It’s Official – TNs Can Study Incident To Their Employment
Last Friday night at 5:00 pm we received a desperate call from a TN client at the Toronto airport. He had been denied his TN visa despite his impeccable credentials and our careful drafting of the employer letter. He was applying under the Scientific Technologist category as a researcher. This position required his B.S. degree from McGill University in biochemistry. The part-time position in question was as a researcher for a start-up biotech in Ann Arbor, MI, which he wanted to take while pursuing his Masters’ degree in chemistry at the University of Michigan. He had completed all coursework for his Master’s and was completing his thesis during the evenings and on weekends.
The CBP official denied the TN because he was also studying. According to CBP, if he was studying he should be on an F-1 visa. To make matters worse, border protection would not respond to any questions without a new valid airline ticket, since by the time he was released, his flight was long gone, with no option for refunding the ticket.

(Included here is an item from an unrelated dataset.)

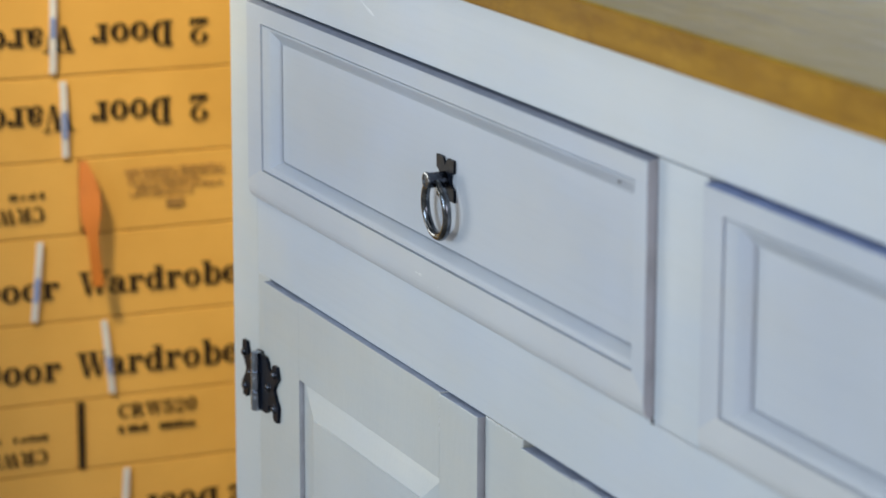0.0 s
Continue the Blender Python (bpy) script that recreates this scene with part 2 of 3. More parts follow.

It is well accepted USCIS policy that individuals on most non-immigrant visas such as the H-1B, H-4, L-1, L-2, E-1 and E-2 as well as the TN, are allowed to study “incident to their status.” Exactly what that terms means in terms of number of credits taken per semester, etc. seems to be undefined. The CBP official in question in Toronto indicated that she thought an on-line course might be fine. The official went back to confirm her decision with the supervisor who concurred that study was not allowed on the TN visa and who promptly confiscated my client’s packet of evidence. The officer then told my client that the only way they would issue him a TN visa would be if he completely severed all ties to the University of Michigan.
That’s when we received the call. We immediately pulled out our National Association of Foreign Student Advisors’ (“NAFSA”) Manual and found the following information:
“Study while in TN status: Regulations do not discuss whether TN professionals are allowed to study full- or part-time in TN status. However, it is generally accepted that TN’s can study as long as the study is incidental to their TN employment.”
That was a good start. We then drafted a letter on our letterhead explaining that there must have been a misunderstanding since our client was writing his thesis only as an adjunct to his TN professional employment and as such, he did not need an F-1 visa. We also had the employer rewrite the offer letter explaining this as well.
At 4:30 am on Saturday morning an email came in from the exhausted client who couldn’t sleep in his hotel room. Should he try again that day since he had rescheduled his flight. We decided that he should try again and speak to a supervisor and present our new materials. Plan B would have been for our client to withdraw from the University of Michigan since he really wanted the TN visa. We agreed that the prospects of success looked dim but that it was worth a try.
At 3:30 pm on Saturday our client called with the good news that he “got through” with a three year TN visa in hand. He also reported that when paying the visa fee he overheard two CBP officers expressing surprise that a TN could also study at the same time.
Moral of the story: sometimes what appears to be a straightforward application can quickly go wrong. Best to take copies of ALL relevant regulations and policy memos when asking for immigration benefits at the border. Many times the CBP officers simply need a quick primer on the law.